$R$-band host galaxy contamination of TeV $\gamma$-ray blazar Mrk 501: effects of the aperture size and seeing

TL;DR

This study simulates how host galaxy contamination affects R-band flux measurements of Mrk 501 under various aperture sizes and seeing conditions, revealing that proper subtraction is crucial for detecting intrinsic micro variability.

Contribution

It introduces a simulation method to quantify host galaxy contamination effects on flux measurements, improving the detection of intrinsic micro variability in blazar observations.

Findings

Aperture size impacts flux measurements more than seeing conditions.

Host subtraction weakens seeing-brightness correlations.

Intrinsic micro variability can be better identified after correction.

Abstract

We simulated the $R$-band contribution of the host galaxy of TeV $\gamma$-ray BL Lac object Mrk 501 in different aperture sizes and seeing conditions . The intensive observations were run with the 1.02 m optical telescope at Yunnan Observatories from 2010 May 15 to 18. Based on the host subtraction data presented in Nilsson et al. (2007), the subtraction of host galaxy contamination results in significant seeing-brightness correlations.

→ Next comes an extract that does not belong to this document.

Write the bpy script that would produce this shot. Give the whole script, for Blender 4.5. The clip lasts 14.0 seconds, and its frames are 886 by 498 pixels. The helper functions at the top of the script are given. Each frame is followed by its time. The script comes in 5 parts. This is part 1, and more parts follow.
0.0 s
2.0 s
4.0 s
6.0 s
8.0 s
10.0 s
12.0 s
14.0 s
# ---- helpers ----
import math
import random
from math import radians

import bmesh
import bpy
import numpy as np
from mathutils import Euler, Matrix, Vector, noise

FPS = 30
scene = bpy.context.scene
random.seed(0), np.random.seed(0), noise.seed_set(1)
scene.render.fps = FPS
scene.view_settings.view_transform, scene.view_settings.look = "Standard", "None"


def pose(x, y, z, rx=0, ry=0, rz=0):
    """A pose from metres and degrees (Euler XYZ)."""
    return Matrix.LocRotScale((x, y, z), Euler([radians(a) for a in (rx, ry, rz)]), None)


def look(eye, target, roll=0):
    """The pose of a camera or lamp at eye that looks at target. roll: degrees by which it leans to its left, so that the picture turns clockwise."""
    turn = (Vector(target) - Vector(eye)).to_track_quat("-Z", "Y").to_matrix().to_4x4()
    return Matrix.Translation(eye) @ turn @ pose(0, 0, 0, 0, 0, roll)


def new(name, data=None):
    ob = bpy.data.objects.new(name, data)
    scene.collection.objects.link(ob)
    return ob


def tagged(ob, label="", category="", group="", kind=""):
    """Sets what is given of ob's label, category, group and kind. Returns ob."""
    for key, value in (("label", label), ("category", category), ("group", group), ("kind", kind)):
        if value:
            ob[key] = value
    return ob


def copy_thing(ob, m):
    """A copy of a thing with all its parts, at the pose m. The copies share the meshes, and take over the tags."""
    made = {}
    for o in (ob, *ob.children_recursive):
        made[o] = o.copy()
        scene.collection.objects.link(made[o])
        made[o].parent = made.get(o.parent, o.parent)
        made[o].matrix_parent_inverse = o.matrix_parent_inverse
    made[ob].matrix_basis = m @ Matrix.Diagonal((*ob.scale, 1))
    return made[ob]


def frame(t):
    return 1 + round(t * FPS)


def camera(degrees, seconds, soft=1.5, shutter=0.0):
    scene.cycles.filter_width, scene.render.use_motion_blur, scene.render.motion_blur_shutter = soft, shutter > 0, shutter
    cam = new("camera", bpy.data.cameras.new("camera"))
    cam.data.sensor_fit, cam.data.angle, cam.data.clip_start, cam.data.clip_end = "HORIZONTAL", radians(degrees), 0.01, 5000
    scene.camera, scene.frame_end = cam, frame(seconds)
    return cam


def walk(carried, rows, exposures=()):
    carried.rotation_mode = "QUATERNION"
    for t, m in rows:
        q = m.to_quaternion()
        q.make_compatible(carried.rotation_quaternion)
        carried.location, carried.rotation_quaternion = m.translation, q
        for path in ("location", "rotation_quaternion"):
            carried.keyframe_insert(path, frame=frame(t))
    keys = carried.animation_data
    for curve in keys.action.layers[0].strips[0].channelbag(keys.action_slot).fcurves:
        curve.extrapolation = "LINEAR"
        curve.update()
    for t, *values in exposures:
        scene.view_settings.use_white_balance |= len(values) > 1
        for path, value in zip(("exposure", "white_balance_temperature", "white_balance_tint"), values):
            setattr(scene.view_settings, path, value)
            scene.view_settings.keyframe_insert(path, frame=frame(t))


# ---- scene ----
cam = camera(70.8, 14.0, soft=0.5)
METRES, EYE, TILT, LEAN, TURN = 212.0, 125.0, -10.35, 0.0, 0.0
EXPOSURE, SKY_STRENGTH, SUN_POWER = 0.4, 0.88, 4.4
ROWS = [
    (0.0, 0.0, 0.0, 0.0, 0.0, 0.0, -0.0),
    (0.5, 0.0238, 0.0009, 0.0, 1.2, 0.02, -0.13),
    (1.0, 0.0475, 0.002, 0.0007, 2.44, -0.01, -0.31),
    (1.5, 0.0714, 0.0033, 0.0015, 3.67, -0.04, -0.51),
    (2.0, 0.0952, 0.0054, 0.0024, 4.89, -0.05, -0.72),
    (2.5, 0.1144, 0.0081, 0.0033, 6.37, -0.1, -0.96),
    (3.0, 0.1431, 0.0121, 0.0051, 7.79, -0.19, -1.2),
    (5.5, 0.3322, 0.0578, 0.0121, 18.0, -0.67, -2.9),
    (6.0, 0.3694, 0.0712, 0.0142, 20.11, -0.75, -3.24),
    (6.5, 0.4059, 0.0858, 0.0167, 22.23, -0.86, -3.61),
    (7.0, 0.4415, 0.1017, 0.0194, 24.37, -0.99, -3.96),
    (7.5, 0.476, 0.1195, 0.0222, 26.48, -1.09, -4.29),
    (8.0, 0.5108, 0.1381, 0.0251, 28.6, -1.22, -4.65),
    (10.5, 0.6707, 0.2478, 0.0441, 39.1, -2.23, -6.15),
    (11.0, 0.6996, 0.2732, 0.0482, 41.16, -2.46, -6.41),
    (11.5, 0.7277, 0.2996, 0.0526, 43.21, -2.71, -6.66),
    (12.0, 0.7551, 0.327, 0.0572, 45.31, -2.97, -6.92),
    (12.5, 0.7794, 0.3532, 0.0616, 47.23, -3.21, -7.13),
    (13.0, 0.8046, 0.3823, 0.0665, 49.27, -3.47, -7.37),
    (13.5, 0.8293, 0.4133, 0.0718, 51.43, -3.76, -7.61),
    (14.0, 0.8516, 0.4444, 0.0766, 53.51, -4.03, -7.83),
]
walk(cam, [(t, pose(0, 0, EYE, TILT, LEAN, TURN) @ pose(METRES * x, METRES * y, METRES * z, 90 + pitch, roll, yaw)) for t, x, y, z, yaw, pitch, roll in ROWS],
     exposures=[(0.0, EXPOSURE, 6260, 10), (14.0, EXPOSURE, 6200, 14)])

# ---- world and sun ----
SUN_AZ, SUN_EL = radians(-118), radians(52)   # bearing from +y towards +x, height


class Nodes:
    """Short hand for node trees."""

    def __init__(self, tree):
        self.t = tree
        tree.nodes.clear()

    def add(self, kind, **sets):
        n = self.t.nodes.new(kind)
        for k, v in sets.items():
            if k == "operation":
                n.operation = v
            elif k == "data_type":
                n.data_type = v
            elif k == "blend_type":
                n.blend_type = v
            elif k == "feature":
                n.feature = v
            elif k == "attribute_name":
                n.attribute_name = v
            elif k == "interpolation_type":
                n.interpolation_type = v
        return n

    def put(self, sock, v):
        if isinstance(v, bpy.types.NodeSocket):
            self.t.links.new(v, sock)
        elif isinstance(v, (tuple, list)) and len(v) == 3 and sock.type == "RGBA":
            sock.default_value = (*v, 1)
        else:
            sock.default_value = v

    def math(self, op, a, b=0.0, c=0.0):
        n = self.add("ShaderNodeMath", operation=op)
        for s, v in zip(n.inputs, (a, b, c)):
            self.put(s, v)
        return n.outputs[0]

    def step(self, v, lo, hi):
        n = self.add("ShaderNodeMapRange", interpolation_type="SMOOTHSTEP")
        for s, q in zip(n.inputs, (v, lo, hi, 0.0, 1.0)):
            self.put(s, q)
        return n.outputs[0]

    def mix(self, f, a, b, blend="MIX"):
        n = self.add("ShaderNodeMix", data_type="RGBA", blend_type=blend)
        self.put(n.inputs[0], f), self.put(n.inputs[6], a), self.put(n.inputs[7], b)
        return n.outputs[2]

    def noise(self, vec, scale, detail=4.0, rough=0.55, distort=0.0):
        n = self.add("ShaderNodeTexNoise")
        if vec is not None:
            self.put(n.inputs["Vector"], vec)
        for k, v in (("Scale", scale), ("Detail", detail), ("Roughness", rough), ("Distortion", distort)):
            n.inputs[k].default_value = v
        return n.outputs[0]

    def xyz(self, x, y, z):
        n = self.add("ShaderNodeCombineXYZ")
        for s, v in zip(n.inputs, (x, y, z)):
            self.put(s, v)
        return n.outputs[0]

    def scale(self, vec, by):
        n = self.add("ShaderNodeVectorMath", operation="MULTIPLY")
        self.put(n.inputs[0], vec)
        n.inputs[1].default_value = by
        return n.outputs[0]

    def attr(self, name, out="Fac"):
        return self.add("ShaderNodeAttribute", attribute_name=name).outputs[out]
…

These correlations would lead to illusive large amplitude variations at short timescales, which will mask the intrinsic micro variability, thus gives rise to difficulty in detecting the intrinsic micro variability. Both aperture size and seeing condition influence the flux measurements, but aperture size impact the result more significantly. Based on the parameters of elliptical galaxy provided in Nilsson et al. (1999), we simulated the host contributions of Mrk 501 in the different aperture sizes and seeing conditions. Our simulation data of the host galaxy obviously weaken these significant seeing-brightness correlations for the host-subtracted brightness of Mrk 501, and can help us discover the intrinsic short timescale micro variability. The pure nuclear flux is $\sim$ 8.0 $\rm{mJy}$ in \emph{R} band, i.e., AGN has a magnitude of $R\sim13^{m}_{\cdot}96$.